:: Aim of the task ::
Output the full listing below exactly as it reads, and skip anything that is a picture.
======
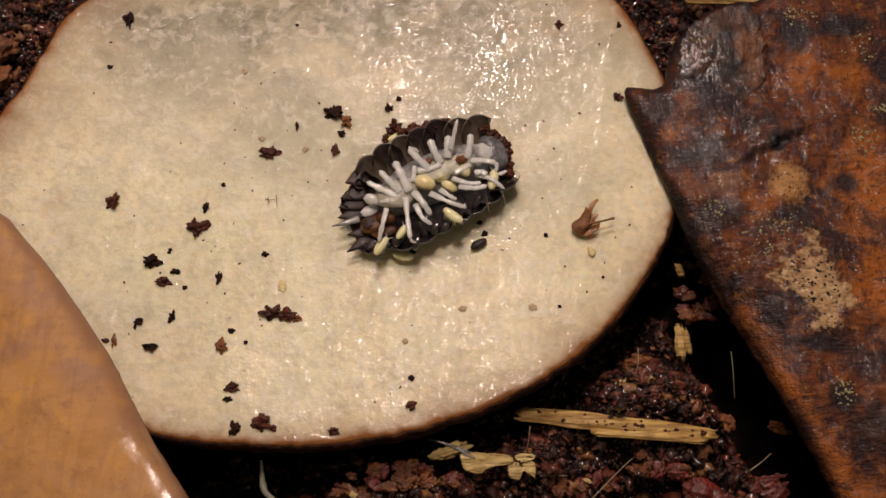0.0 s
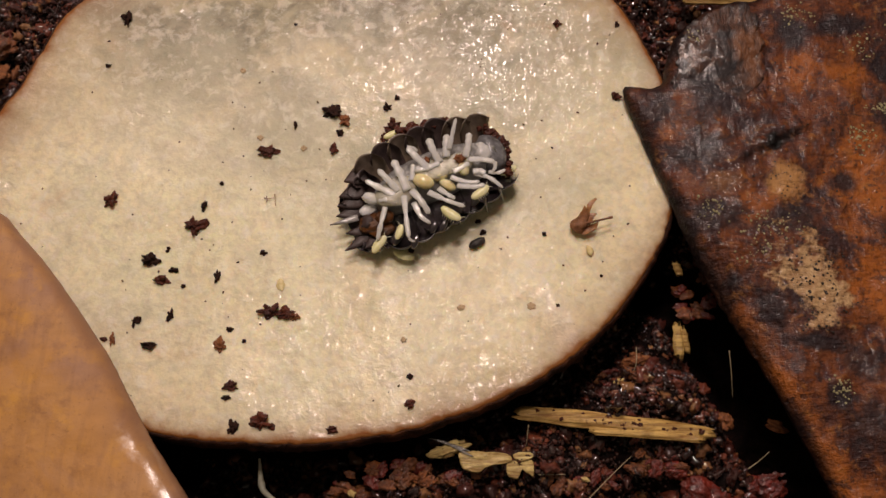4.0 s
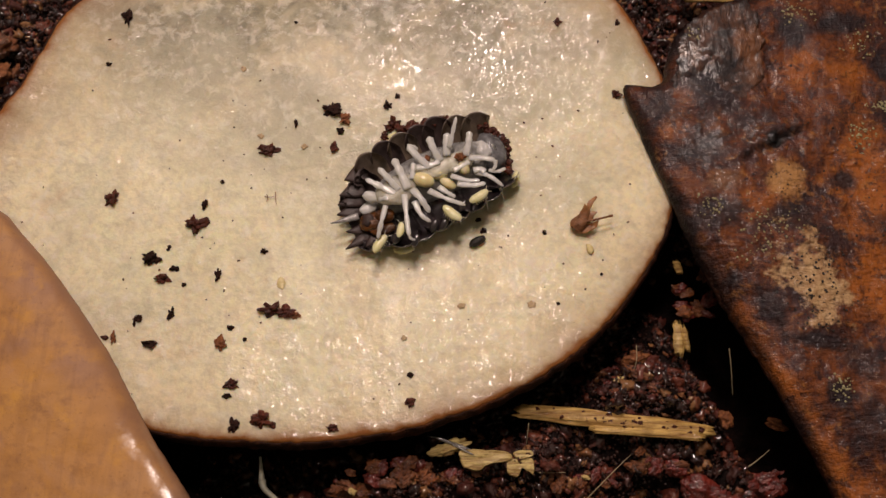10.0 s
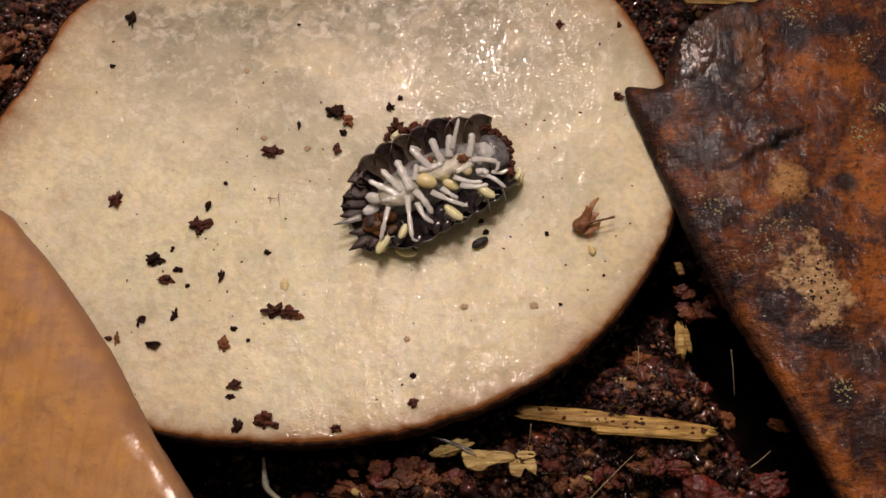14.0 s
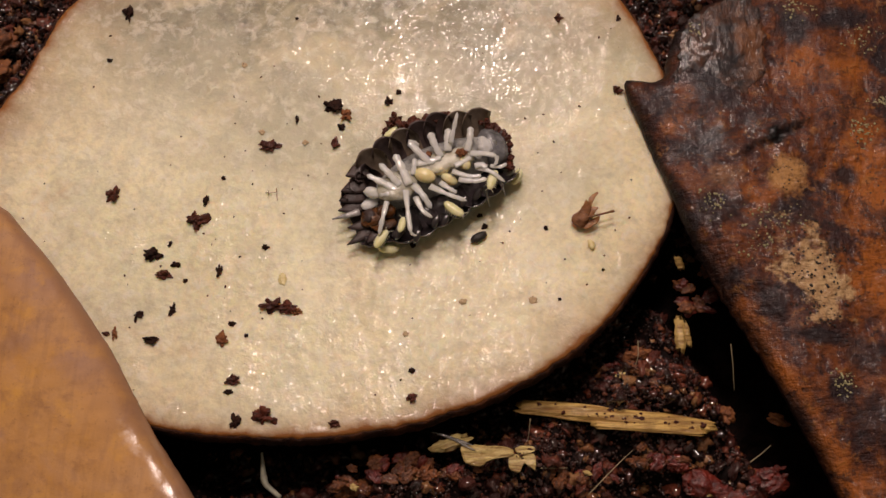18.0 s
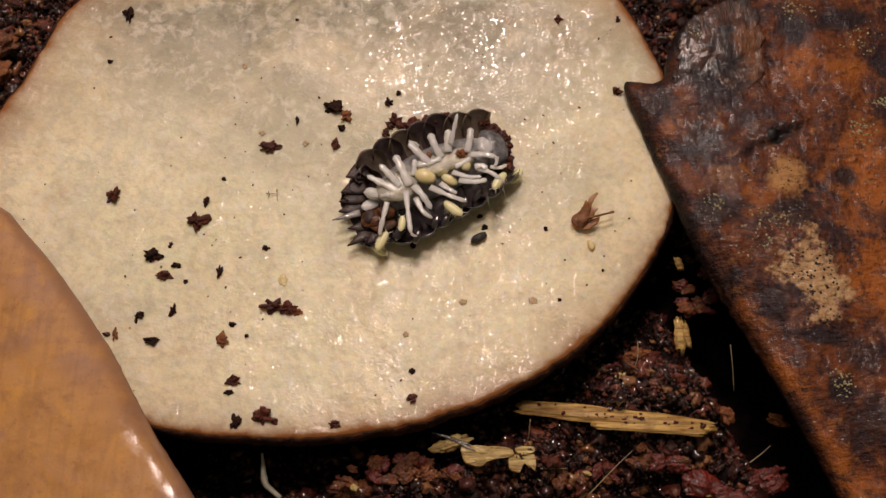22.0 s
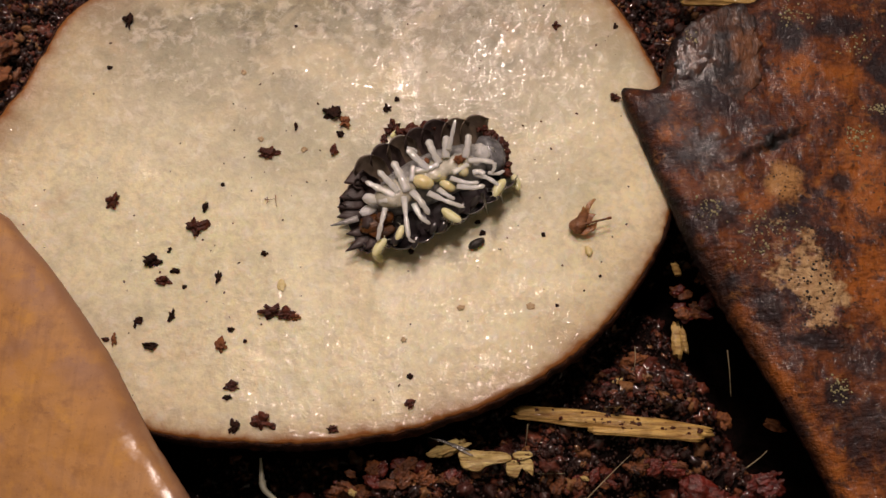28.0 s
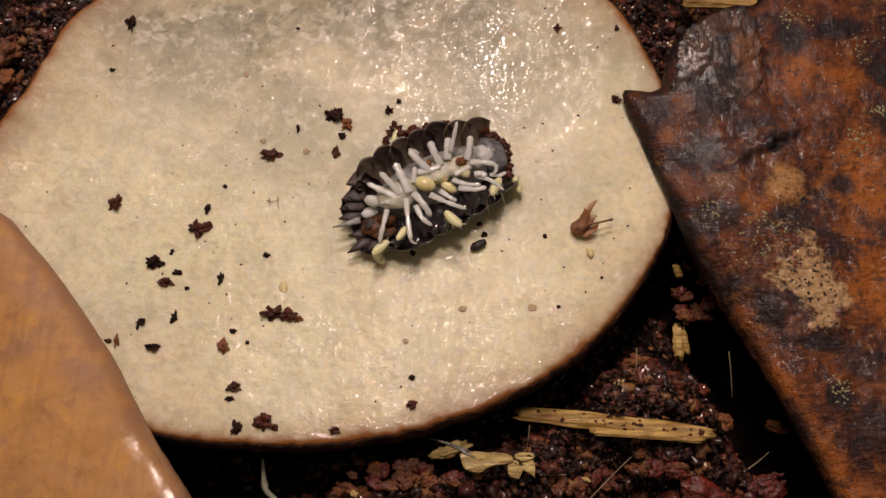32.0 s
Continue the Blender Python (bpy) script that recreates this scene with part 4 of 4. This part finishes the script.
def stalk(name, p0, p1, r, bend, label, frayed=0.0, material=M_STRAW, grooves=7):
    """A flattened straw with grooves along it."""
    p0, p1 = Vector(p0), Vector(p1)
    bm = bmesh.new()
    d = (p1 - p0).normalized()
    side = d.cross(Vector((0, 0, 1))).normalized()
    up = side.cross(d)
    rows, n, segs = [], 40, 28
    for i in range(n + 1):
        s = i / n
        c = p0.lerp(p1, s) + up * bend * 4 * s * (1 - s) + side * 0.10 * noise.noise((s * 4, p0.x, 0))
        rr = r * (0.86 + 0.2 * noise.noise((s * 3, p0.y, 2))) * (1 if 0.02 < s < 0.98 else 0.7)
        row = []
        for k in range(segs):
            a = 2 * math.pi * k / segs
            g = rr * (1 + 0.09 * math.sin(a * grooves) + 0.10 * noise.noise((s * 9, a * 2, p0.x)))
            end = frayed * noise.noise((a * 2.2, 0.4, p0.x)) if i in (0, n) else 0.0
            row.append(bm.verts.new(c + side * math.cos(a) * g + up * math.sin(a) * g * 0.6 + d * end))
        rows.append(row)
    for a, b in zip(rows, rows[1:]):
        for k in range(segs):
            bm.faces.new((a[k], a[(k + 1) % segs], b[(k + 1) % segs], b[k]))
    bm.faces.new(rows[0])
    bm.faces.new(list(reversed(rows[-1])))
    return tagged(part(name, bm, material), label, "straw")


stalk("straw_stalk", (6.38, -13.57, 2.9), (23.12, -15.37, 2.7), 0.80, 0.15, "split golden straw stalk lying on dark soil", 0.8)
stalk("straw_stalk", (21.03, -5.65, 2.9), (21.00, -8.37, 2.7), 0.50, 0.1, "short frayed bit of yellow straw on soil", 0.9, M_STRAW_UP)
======
:: Full answer ::
0.0 s
4.0 s
10.0 s
14.0 s
18.0 s
22.0 s
28.0 s
32.0 s
Continue the Blender Python (bpy) script that recreates this scene with part 4 of 4. This part finishes the script.
def stalk(name, p0, p1, r, bend, label, frayed=0.0, material=M_STRAW, grooves=7):
    """A flattened straw with grooves along it."""
    p0, p1 = Vector(p0), Vector(p1)
    bm = bmesh.new()
    d = (p1 - p0).normalized()
    side = d.cross(Vector((0, 0, 1))).normalized()
    up = side.cross(d)
    rows, n, segs = [], 40, 28
    for i in range(n + 1):
        s = i / n
        c = p0.lerp(p1, s) + up * bend * 4 * s * (1 - s) + side * 0.10 * noise.noise((s * 4, p0.x, 0))
        rr = r * (0.86 + 0.2 * noise.noise((s * 3, p0.y, 2))) * (1 if 0.02 < s < 0.98 else 0.7)
        row = []
        for k in range(segs):
            a = 2 * math.pi * k / segs
            g = rr * (1 + 0.09 * math.sin(a * grooves) + 0.10 * noise.noise((s * 9, a * 2, p0.x)))
            end = frayed * noise.noise((a * 2.2, 0.4, p0.x)) if i in (0, n) else 0.0
            row.append(bm.verts.new(c + side * math.cos(a) * g + up * math.sin(a) * g * 0.6 + d * end))
        rows.append(row)
    for a, b in zip(rows, rows[1:]):
        for k in range(segs):
            bm.faces.new((a[k], a[(k + 1) % segs], b[(k + 1) % segs], b[k]))
    bm.faces.new(rows[0])
    bm.faces.new(list(reversed(rows[-1])))
    return tagged(part(name, bm, material), label, "straw")


stalk("straw_stalk", (6.38, -13.57, 2.9), (23.12, -15.37, 2.7), 0.80, 0.15, "split golden straw stalk lying on dark soil", 0.8)
stalk("straw_stalk", (21.03, -5.65, 2.9), (21.00, -8.37, 2.7), 0.50, 0.1, "short frayed bit of yellow straw on soil", 0.9, M_STRAW_UP)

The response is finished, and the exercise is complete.